LIME: Learning Inductive Bias for Primitives of Mathematical Reasoning
Authors: Yuhuai Wu, Markus N Rabe, Wenda Li, Jimmy Ba, Roger B Grosse, Christian Szegedy
ICML 2021 | Conference PDF | Archive PDF | Plain Text | LLM Run Details
| Reproducibility Variable | Result | LLM Response |
|---|---|---|
| Research Type | Experimental | In this section, we present results on four large mathematical reasoning tasks that are especially useful in the context of automated theorem proving. Our results show significant gains in learning inductive biases from synthetic tasks. We have selected four tasks to cover various different styles of interactive theorem provers |
| Researcher Affiliation | Collaboration | Yuhuai Wu 1 2 Markus Rabe 3 Wenda Li 4 Jimmy Ba 1 2 Roger Grosse 1 2 Christian Szegedy 3 *Equal contribution 1University of Toronto, Toronto, Canada 2Vector Institute, Toronto, Canada 3Google Research 4University of Cambridge, Cambridge, UK. |
| Pseudocode | Yes | The complete pseudo-code of generating the symbols, Rule, Case, and Result for one task example is provided in Appendix Algorithm 1. |
| Open Source Code | Yes | The code for generating LIME tasks is available at https: //github.com/tonywu95/LIME. |
| Open Datasets | Yes | We demonstrate that LIME pretrained models provide significant gains across four large mathematical reasoning benchmarks: Isar Step (Li et al., 2021), HOList Skip-tree (Rabe et al., 2021), Meta Math Step (Polu & Sutskever, 2020), and Lean Step (de Moura et al., 2015). For Isar Step: 'The dataset was mined from the public repository of formal proofs of the Isabelle proof assistant (Paulson, 1994).' For Lean Step: 'We extracted 498, 624 number of goal, next lemma pairs from Lean mathlib library (mathlib, 2020; Han et al., 2021).' |
| Dataset Splits | Yes | The Isar Step dataset has '820K, 5000, 5000 sequence pairs for the training, validation, and test sets'. For Meta Math Step: 'We split theorems into train/valid/test theorems of size 35K, 1K, 1K'. For Lean Step: 'We then randomly sampled 8k of lemmas from this set and used the corresponding goal lemma pairs for the validation and the tests (each 4k).' |
| Hardware Specification | Yes | The pretraining was done on a single Nvidia Tesla T4 GPU with 4 CPU cores for 2 hours. For the downstream task Isar Step and Meta Math Step, we used four Nvidia Tesla T4 GPU with 16 CPU cores for training.

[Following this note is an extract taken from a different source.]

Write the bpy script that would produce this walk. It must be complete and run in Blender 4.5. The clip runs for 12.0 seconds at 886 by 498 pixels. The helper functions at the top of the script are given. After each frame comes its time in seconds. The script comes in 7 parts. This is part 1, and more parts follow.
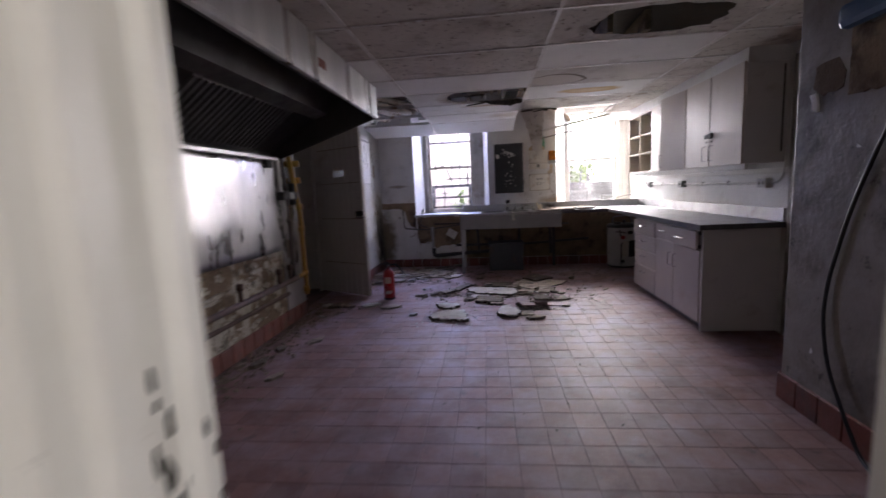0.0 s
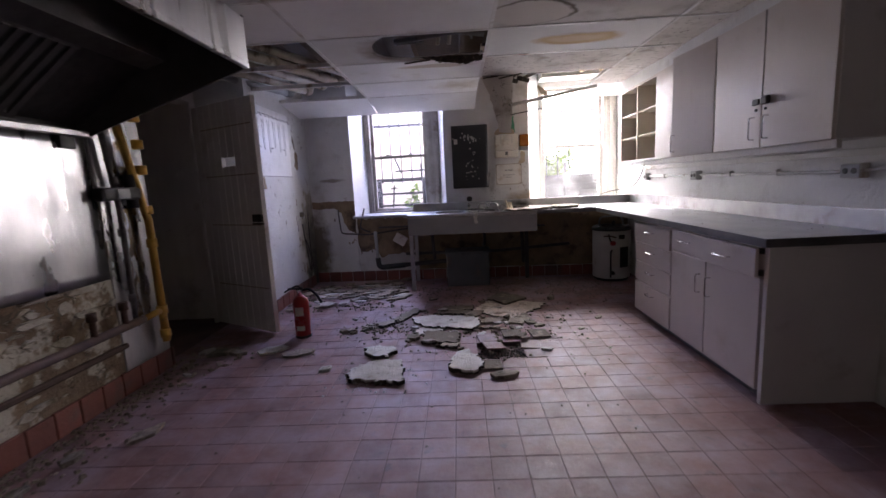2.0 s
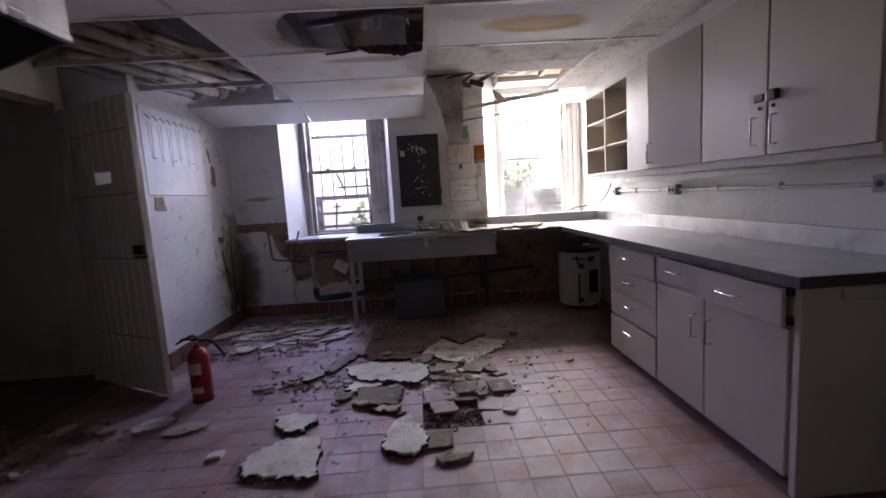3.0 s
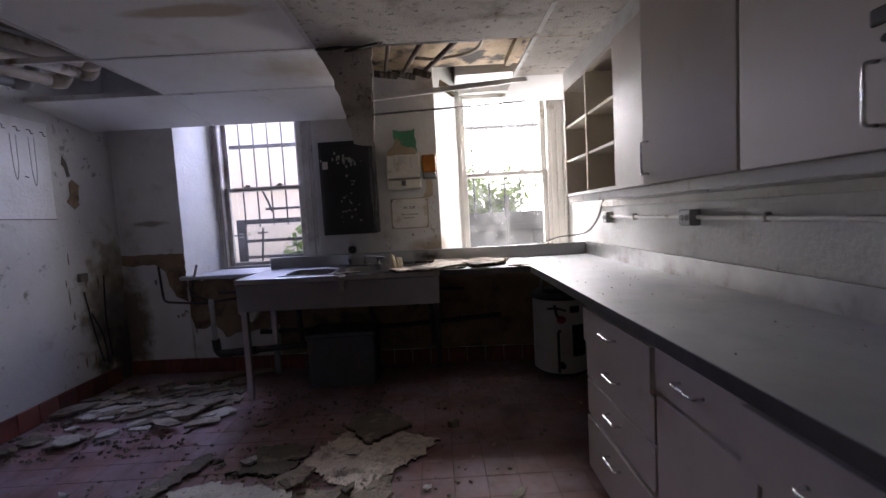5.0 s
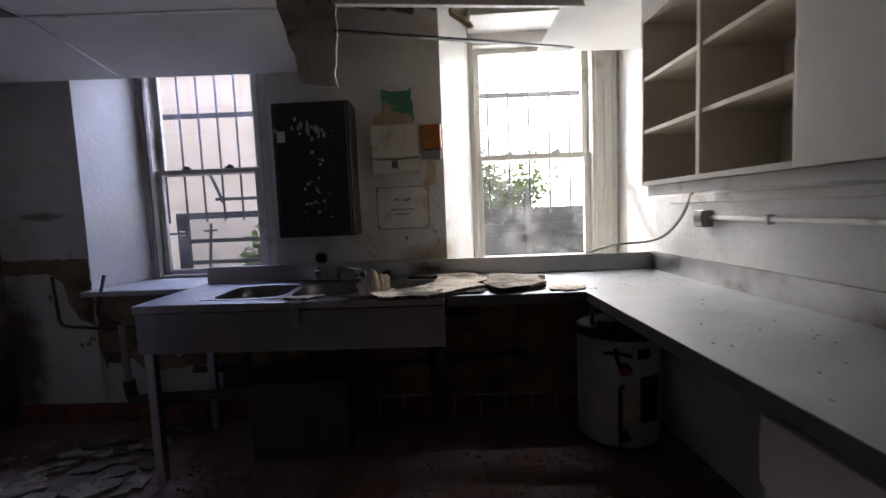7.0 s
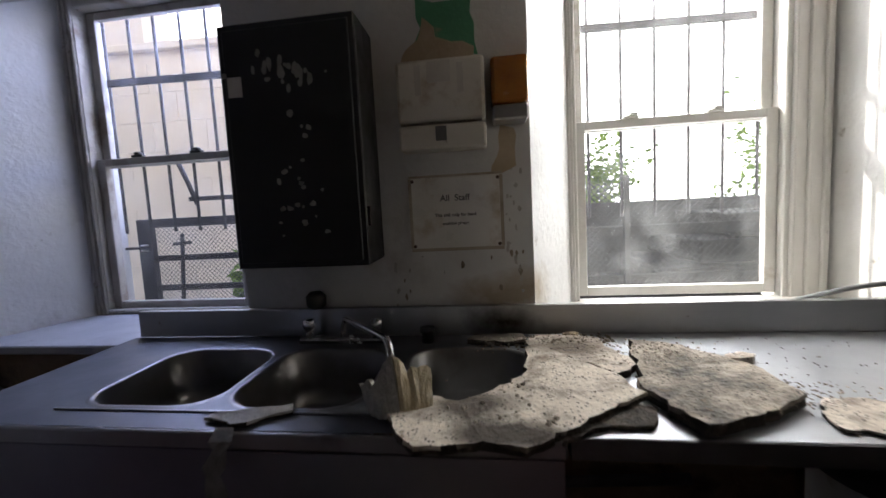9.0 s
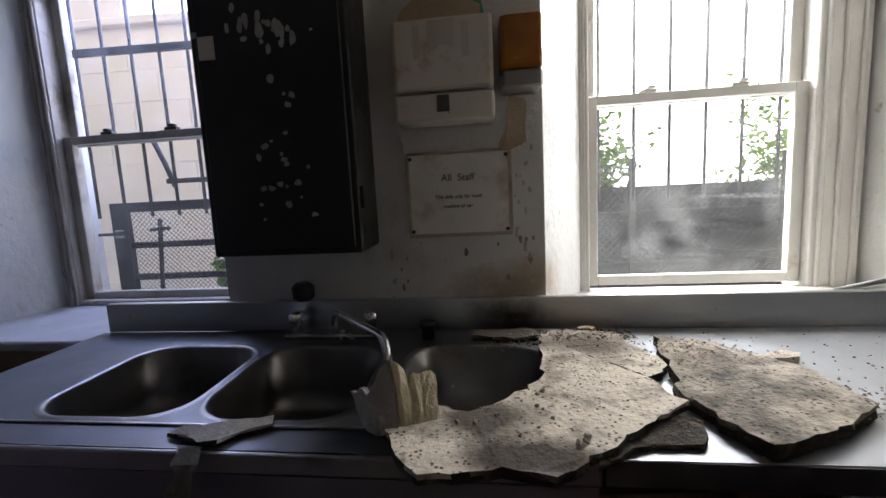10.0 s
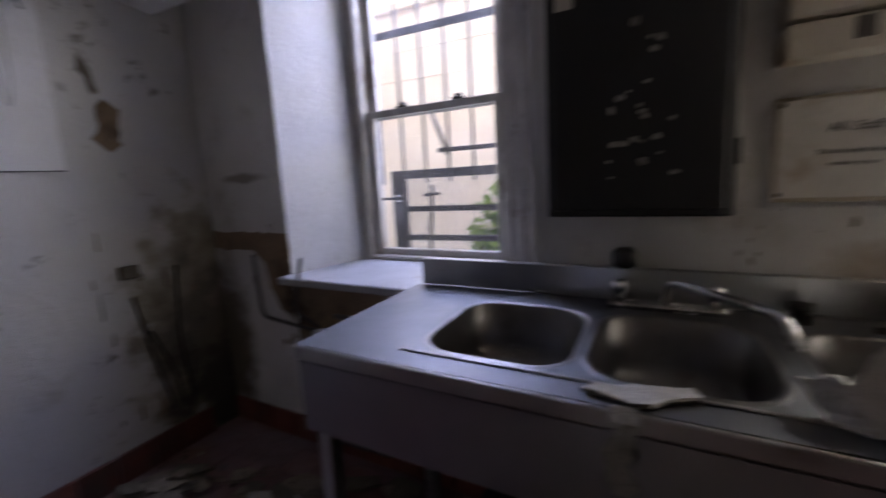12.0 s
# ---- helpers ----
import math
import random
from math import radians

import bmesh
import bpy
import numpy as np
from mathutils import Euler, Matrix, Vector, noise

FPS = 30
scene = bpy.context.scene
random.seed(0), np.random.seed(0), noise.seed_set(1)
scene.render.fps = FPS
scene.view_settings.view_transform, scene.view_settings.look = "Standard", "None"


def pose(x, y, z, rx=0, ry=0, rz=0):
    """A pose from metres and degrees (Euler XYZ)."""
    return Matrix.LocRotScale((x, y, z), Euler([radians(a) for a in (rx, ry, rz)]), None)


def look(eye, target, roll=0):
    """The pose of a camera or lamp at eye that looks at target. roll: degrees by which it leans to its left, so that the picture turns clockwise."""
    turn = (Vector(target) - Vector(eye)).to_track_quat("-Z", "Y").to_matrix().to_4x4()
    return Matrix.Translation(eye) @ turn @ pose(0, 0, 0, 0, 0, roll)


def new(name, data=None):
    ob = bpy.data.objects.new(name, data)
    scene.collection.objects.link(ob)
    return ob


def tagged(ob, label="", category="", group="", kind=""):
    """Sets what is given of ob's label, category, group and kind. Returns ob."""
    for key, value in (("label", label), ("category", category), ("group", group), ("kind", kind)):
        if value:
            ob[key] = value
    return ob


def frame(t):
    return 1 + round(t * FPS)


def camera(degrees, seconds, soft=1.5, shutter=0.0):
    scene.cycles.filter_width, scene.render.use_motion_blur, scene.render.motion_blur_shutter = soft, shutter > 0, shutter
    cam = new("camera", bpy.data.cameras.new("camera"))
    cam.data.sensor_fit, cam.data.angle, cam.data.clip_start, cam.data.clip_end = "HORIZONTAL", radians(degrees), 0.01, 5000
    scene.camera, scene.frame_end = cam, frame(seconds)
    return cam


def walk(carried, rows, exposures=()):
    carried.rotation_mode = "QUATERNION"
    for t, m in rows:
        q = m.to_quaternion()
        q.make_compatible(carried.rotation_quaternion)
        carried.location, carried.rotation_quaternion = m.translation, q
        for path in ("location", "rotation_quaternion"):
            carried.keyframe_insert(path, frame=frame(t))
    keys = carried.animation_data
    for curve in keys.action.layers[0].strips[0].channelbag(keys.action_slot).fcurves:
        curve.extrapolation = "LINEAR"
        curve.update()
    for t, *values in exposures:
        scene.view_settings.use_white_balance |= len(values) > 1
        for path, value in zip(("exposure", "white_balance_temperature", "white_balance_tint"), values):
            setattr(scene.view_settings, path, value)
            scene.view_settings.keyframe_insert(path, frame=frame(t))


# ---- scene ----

For the HOList skip-tree task, we used TPUs for running the experiments. |
| Software Dependencies | No | The paper mentions 'implemented using fairseq (Ott et al., 2019)' but does not specify a version number for fairseq or any other software dependency. |
| Experiment Setup | Yes | We set the maximum number of tokens in a batch to 4096, and accumulate four batches of gradients for one parameter update. We used the Adam optimizer (Kingma & Ba, 2015) with learning rate 3 10 4. We used a dropout rate of 0.1 and label smoothing (Szegedy et al., 2016) with a coefficient 0.1. All experiments used the transformer base model from (Vaswani et al., 2017), i.e. 512 hidden size, 2048 filter size, 8 attention heads. For the Isar Step and Meta Math Step task, we used 6 layers for both the encoder and decoder. |